* _Material shown_:
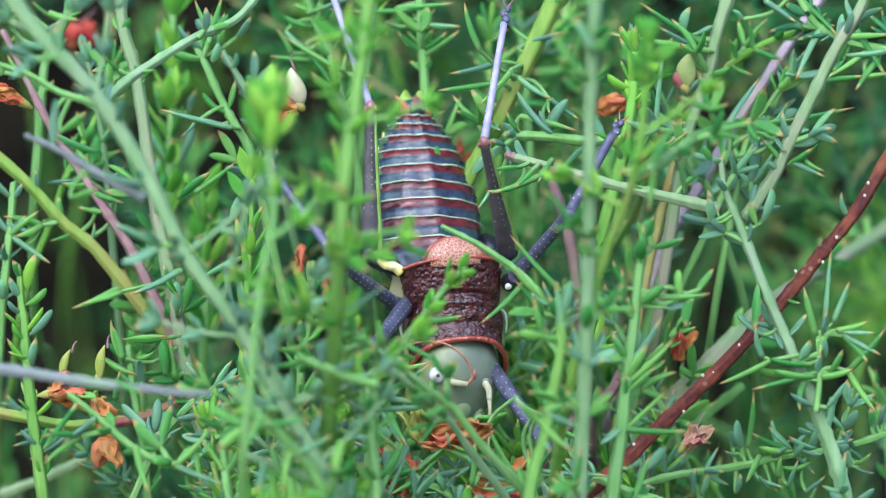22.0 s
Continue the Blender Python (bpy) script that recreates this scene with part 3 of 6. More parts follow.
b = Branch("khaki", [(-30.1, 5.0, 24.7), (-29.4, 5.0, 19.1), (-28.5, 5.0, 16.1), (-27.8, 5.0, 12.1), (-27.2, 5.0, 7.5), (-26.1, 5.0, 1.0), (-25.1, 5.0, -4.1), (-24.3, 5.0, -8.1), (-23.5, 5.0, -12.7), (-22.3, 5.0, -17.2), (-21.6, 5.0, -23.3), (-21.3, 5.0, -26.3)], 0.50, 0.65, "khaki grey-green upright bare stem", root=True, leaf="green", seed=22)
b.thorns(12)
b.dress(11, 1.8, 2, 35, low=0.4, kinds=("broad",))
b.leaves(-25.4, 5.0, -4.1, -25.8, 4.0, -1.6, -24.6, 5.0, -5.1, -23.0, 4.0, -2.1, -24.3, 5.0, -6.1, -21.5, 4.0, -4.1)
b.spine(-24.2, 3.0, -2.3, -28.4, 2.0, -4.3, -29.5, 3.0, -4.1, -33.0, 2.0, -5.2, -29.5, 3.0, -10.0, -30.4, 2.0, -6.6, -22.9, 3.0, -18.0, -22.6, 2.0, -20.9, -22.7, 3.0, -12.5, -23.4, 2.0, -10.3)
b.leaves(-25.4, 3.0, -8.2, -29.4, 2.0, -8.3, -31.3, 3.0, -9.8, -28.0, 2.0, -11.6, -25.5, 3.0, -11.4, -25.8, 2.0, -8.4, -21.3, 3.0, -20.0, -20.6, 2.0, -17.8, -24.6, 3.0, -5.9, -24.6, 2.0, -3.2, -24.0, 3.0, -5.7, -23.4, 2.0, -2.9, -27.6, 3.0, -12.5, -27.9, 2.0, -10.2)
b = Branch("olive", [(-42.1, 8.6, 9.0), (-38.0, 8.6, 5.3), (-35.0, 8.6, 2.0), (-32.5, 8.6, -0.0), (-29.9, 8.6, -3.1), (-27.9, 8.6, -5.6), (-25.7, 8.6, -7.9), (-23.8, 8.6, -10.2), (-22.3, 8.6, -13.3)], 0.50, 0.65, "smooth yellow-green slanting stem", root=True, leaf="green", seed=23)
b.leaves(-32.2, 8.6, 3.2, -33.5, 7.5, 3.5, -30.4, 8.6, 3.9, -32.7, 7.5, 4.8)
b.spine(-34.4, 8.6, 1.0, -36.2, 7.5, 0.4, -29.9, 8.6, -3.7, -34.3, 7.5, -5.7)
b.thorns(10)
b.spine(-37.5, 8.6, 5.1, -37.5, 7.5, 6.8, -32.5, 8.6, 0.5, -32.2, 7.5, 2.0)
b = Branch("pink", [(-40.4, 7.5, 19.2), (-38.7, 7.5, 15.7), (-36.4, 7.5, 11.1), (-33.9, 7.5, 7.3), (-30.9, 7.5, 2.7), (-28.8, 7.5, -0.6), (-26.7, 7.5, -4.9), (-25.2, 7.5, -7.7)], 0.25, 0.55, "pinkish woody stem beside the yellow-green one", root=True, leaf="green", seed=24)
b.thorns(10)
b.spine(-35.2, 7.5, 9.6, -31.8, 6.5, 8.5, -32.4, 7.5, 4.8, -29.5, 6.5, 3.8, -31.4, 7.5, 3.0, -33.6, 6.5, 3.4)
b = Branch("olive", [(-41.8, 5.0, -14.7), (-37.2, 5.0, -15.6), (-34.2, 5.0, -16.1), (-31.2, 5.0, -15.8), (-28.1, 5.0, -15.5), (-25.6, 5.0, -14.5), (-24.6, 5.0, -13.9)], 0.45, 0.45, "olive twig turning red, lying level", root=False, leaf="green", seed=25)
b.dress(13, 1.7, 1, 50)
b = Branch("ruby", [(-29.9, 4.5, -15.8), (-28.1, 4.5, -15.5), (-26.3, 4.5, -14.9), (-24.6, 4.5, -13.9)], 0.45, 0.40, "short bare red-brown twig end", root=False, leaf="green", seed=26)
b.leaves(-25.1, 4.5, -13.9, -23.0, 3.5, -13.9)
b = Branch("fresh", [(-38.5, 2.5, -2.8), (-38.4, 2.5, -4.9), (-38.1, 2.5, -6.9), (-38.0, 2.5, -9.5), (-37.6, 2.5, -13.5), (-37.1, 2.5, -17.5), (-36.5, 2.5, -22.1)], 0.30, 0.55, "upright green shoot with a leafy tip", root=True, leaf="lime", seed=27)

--

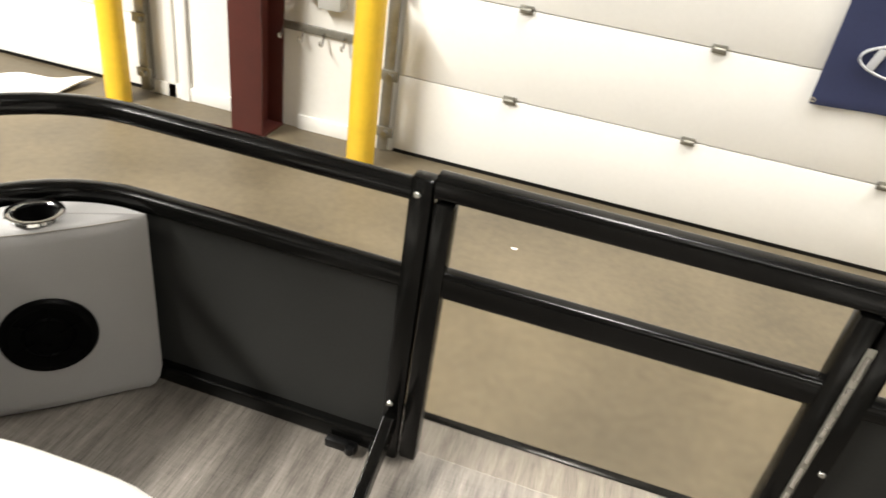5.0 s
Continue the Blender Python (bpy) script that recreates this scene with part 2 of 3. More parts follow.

--

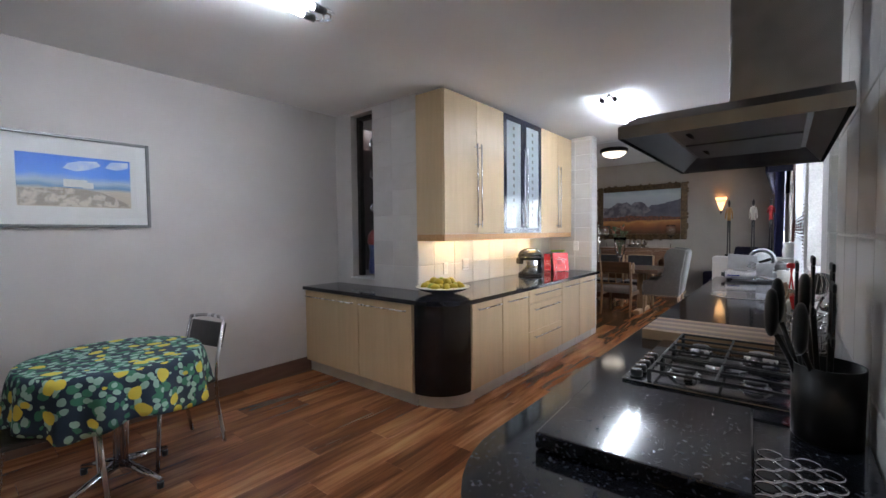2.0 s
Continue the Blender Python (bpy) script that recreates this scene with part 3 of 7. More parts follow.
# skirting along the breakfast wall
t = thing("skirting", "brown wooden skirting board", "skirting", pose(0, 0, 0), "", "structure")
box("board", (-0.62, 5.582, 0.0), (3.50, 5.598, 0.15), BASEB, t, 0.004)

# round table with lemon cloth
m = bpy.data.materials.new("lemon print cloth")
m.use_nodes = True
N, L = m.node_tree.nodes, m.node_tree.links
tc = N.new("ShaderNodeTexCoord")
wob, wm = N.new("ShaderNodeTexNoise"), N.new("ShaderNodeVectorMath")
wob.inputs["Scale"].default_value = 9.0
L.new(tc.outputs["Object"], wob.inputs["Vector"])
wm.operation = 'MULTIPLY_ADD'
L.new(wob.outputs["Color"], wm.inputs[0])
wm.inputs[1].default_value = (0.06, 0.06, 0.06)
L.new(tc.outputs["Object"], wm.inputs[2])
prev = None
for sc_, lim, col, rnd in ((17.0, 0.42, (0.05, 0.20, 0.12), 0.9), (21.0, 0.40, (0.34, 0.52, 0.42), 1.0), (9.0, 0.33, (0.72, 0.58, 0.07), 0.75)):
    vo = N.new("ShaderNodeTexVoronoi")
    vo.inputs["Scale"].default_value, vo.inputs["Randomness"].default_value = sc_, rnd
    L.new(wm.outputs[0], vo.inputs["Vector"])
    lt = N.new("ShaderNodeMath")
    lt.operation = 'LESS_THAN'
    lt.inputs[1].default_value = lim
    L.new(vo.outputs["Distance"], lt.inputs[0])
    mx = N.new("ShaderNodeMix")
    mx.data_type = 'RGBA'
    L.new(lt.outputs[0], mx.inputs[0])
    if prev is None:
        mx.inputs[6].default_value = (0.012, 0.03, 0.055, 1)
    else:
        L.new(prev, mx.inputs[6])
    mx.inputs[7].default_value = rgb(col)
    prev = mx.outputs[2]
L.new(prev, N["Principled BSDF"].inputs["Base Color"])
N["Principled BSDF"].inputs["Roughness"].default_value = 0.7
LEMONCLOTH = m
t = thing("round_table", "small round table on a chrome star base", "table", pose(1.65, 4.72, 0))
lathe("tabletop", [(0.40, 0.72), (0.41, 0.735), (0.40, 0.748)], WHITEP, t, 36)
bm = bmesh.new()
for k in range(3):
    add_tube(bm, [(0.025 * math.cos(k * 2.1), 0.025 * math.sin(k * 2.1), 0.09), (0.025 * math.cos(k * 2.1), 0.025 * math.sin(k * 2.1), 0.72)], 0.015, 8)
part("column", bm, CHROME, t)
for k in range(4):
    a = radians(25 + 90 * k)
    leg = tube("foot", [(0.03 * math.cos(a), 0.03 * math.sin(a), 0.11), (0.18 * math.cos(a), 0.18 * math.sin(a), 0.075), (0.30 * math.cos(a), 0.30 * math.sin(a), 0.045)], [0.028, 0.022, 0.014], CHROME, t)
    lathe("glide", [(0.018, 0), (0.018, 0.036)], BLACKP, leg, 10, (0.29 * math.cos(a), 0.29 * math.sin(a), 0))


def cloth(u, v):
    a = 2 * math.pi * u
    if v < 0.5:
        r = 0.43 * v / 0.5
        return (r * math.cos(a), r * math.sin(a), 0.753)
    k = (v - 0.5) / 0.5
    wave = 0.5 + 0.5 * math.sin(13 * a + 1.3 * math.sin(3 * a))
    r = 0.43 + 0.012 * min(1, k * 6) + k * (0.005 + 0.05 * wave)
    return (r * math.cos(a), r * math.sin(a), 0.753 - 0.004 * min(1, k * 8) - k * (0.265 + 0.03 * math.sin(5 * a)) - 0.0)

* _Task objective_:
Transcribe word for word the lines from the one holding "7. More parts follow." through the one holding "BASEB, t, 0.004)". Include both, and add nothing.

* _Result of this task_:
Continue the Blender Python (bpy) script that recreates this scene with part 3 of 7. More parts follow.
# skirting along the breakfast wall
t = thing("skirting", "brown wooden skirting board", "skirting", pose(0, 0, 0), "", "structure")
box("board", (-0.62, 5.582, 0.0), (3.50, 5.598, 0.15), BASEB, t, 0.004)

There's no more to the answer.